**CHALLENGE**
Start at the top of the records and, please, print each line exactly through the line that contains "H + 0.003))", leaving out all pictures.

**RECORDS TO USE**

☆ ☆ ☆ ☆ ☆ ☆ ☆

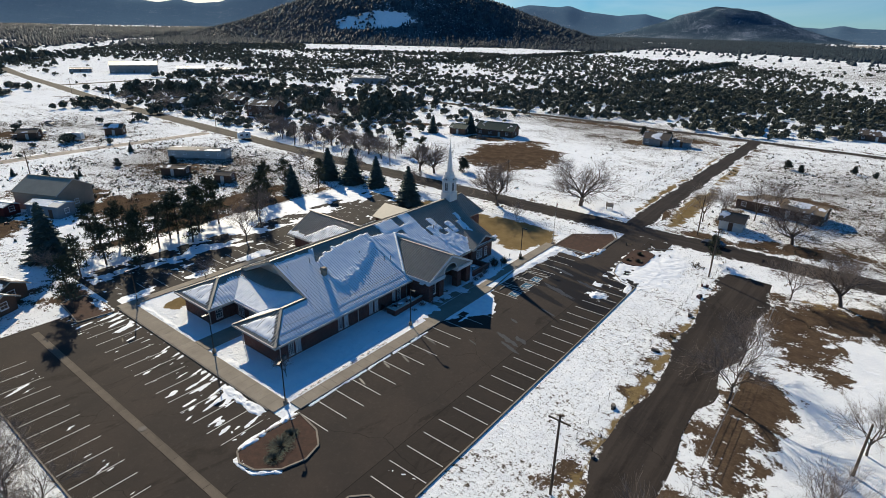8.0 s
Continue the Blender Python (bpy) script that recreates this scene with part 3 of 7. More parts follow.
def build_ground():
    xs, ys = fan(-330, 260, 2.0, 7000, 1.12), fan(-200, 330, 2.0, 7000, 1.12)
    X, Y = np.meshgrid(xs, ys)
    nx, ny = len(xs), len(ys)
    Z = np.full_like(X, 0.0)
    verts = np.stack([X.ravel(), Y.ravel(), Z.ravel()], 1)
    idx = np.arange(nx * ny).reshape(ny, nx)
    q = np.stack([idx[:-1, :-1], idx[:-1, 1:], idx[1:, 1:], idx[1:, :-1]], -1).reshape(-1, 4)
    me = bpy.data.meshes.new("ground")
    me.vertices.add(len(verts))
    me.vertices.foreach_set("co", verts.ravel())
    me.loops.add(q.size)
    me.loops.foreach_set("vertex_index", q.ravel())
    me.polygons.add(len(q))
    me.polygons.foreach_set("loop_start", np.arange(0, q.size, 4))
    me.update(calc_edges=True)
    cover = me.attributes.new("cover", "FLOAT_COLOR", "POINT")
    x, y = X.ravel(), Y.ravel()
    r = blobs(x, y, EARTH)
    g = np.clip(blobs(x, y, TUFTS) + 0.10, 0, 1)
    b = blobs(x, y, LAWN)
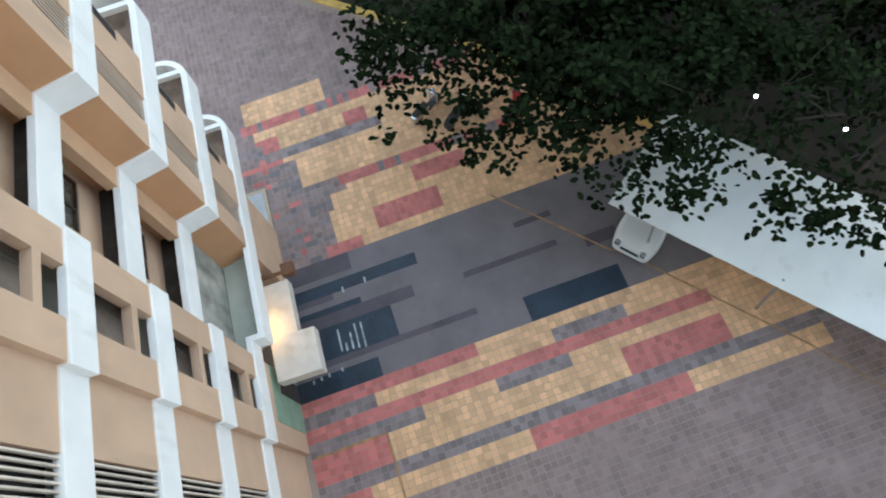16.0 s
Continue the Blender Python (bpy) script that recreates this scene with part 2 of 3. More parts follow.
bay_a = pieces("wall_panel", TAN, (LEFT, 1.54, WA, 7.05, Z0, Z1), (2.39, 2.87, WA, 7.05, Z0, Z1), (3.68, XB + 0.10, WA, 7.05, Z0, Z1))
bay_b = pieces("pier", TAN, (XB + SET, 5.94, WB, 6.78, Z0, Z1), (6.98, XC - SET, WB, 6.78, Z0, Z1))
bay_b += pieces("rail", TAN, (5.94, 6.98, WB + 0.003, 6.777, 0.60, 0.82))
bay_b += pieces("side_wall", PLASTER, (XB + SET, XB + 0.26, 6.78, BACK_B, DEEP, Z1), (XC - SET - 0.2, XC - SET, 6.78, BACK_B, DEEP, Z1))
bay_b += pieces("recess_ceiling", PLASTER, (XB + 0.27, XC - 0.27, 6.785, BACK_B - 0.005, H - 0.03, H + 0.003))


def recess_back(wall, screen):
    back = pieces("back_wall", wall, (XB + 0.26, 5.65, BACK_B, 8.25, DEEP, Z1), (5.65, XC - 0.26, BACK_B, 8.25, 1.75, Z1))
    back += pieces("partition", screen, (XB + 0.27, XC - 0.27, 7.36, 7.46, DEEP, 0.90))
    back += pieces("back_wall", wall, (5.65, XC - 0.26, BACK_B, 8.25, DEEP, 0.55))
    for px, py, r, mat in ((6.02, 7.72, 0.035, ALU), (6.20, 7.78, 0.022, ALU), (5.60, 7.92, 0.05, ALU), (7.14, 7.84, 0.022, ALU), (7.36, 7.90, 0.04, ALU), (7.38, 7.05, 0.018, STEEL_GREY), (7.22, 7.30, 0.026, CREAM), (6.98, 7.52, 0.016, STEEL_GREY)):
        bm = bmesh.new()
        add_tube(bm, (px, py, DEEP if py > 7.46 else 0.0), (px, py, H), r, r, 10)
        back.append(("drain_pipe", mesh_of("drain_pipe", bm, mat, True)))
    return back


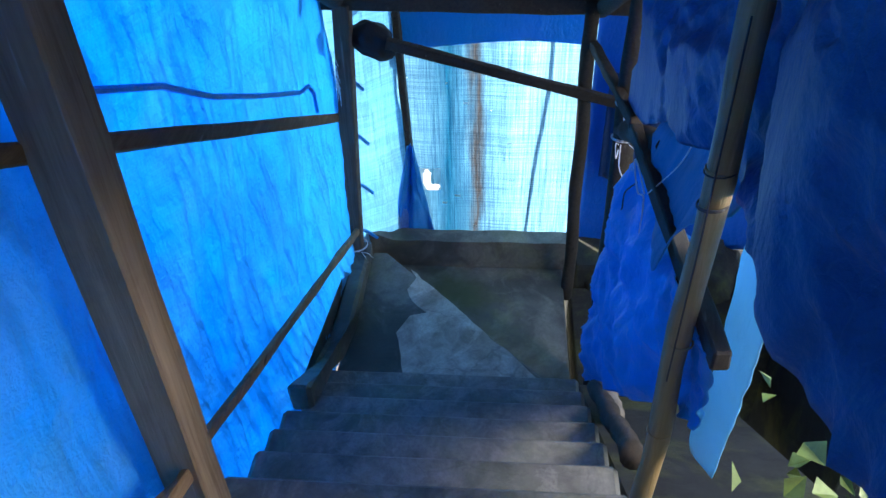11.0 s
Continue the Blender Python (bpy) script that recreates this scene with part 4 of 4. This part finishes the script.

☆ ☆ ☆ ☆ ☆ ☆ ☆

**EXPECTED ANSWER**
8.0 s
Continue the Blender Python (bpy) script that recreates this scene with part 3 of 7. More parts follow.
def build_ground():
    xs, ys = fan(-330, 260, 2.0, 7000, 1.12), fan(-200, 330, 2.0, 7000, 1.12)
    X, Y = np.meshgrid(xs, ys)
    nx, ny = len(xs), len(ys)
    Z = np.full_like(X, 0.0)
    verts = np.stack([X.ravel(), Y.ravel(), Z.ravel()], 1)
    idx = np.arange(nx * ny).reshape(ny, nx)
    q = np.stack([idx[:-1, :-1], idx[:-1, 1:], idx[1:, 1:], idx[1:, :-1]], -1).reshape(-1, 4)
    me = bpy.data.meshes.new("ground")
    me.vertices.add(len(verts))
    me.vertices.foreach_set("co", verts.ravel())
    me.loops.add(q.size)
    me.loops.foreach_set("vertex_index", q.ravel())
    me.polygons.add(len(q))
    me.polygons.foreach_set("loop_start", np.arange(0, q.size, 4))
    me.update(calc_edges=True)
    cover = me.attributes.new("cover", "FLOAT_COLOR", "POINT")
    x, y = X.ravel(), Y.ravel()
    r = blobs(x, y, EARTH)
    g = np.clip(blobs(x, y, TUFTS) + 0.10, 0, 1)
    b = blobs(x, y, LAWN)
16.0 s
Continue the Blender Python (bpy) script that recreates this scene with part 2 of 3. More parts follow.
bay_a = pieces("wall_panel", TAN, (LEFT, 1.54, WA, 7.05, Z0, Z1), (2.39, 2.87, WA, 7.05, Z0, Z1), (3.68, XB + 0.10, WA, 7.05, Z0, Z1))
bay_b = pieces("pier", TAN, (XB + SET, 5.94, WB, 6.78, Z0, Z1), (6.98, XC - SET, WB, 6.78, Z0, Z1))
bay_b += pieces("rail", TAN, (5.94, 6.98, WB + 0.003, 6.777, 0.60, 0.82))
bay_b += pieces("side_wall", PLASTER, (XB + SET, XB + 0.26, 6.78, BACK_B, DEEP, Z1), (XC - SET - 0.2, XC - SET, 6.78, BACK_B, DEEP, Z1))
bay_b += pieces("recess_ceiling", PLASTER, (XB + 0.27, XC - 0.27, 6.785, BACK_B - 0.005, H - 0.03, H + 0.003))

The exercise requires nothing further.